Do I need to prep differently for a black car versus a white car? The preparation is the same, but the inspection is different. Swirl marks, light scratches, and water spots are nearly invisible on white paint and extremely visible on black and dark paint. Black cars require more frequent correction and more careful washing technique because every micro-scratch shows. Use a foam cannon pre-soak, a high-quality wash mitt, and inspect under a light source after washing.

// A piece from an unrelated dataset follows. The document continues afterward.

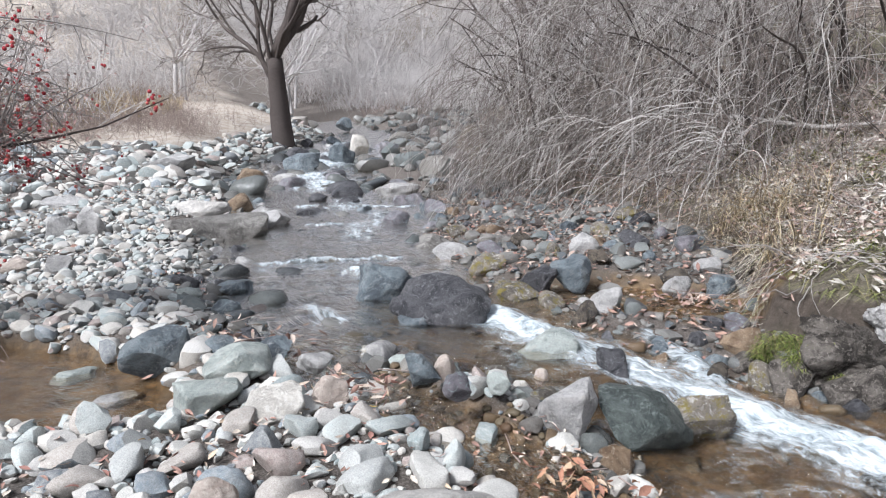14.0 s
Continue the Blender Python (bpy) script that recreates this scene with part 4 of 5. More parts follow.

Is it worth getting a paint depth gauge? If you plan to do regular paint correction, yes. A paint depth gauge like the Carsys DPM-816 or LS220B measures clear coat thickness in microns, which tells you how much correction you can safely do without risking burn-through to the base coat. For occasional casual polishing, it's optional. For regular or aggressive correction work, it's a practical safety tool.
The Takeaway
KB detailing, in any sense of the term, comes down to knowing what you're doing at each step and why. Pre-wash before touching the paint. Decontaminate before protecting. Correct before sealing. Use the right product for each surface. Follow the sequence rather than jumping to the most visible steps first. Apply that approach consistently and the results compound over time: paint that looks better in year five than it did in year two, because you've been protecting rather than degrading it.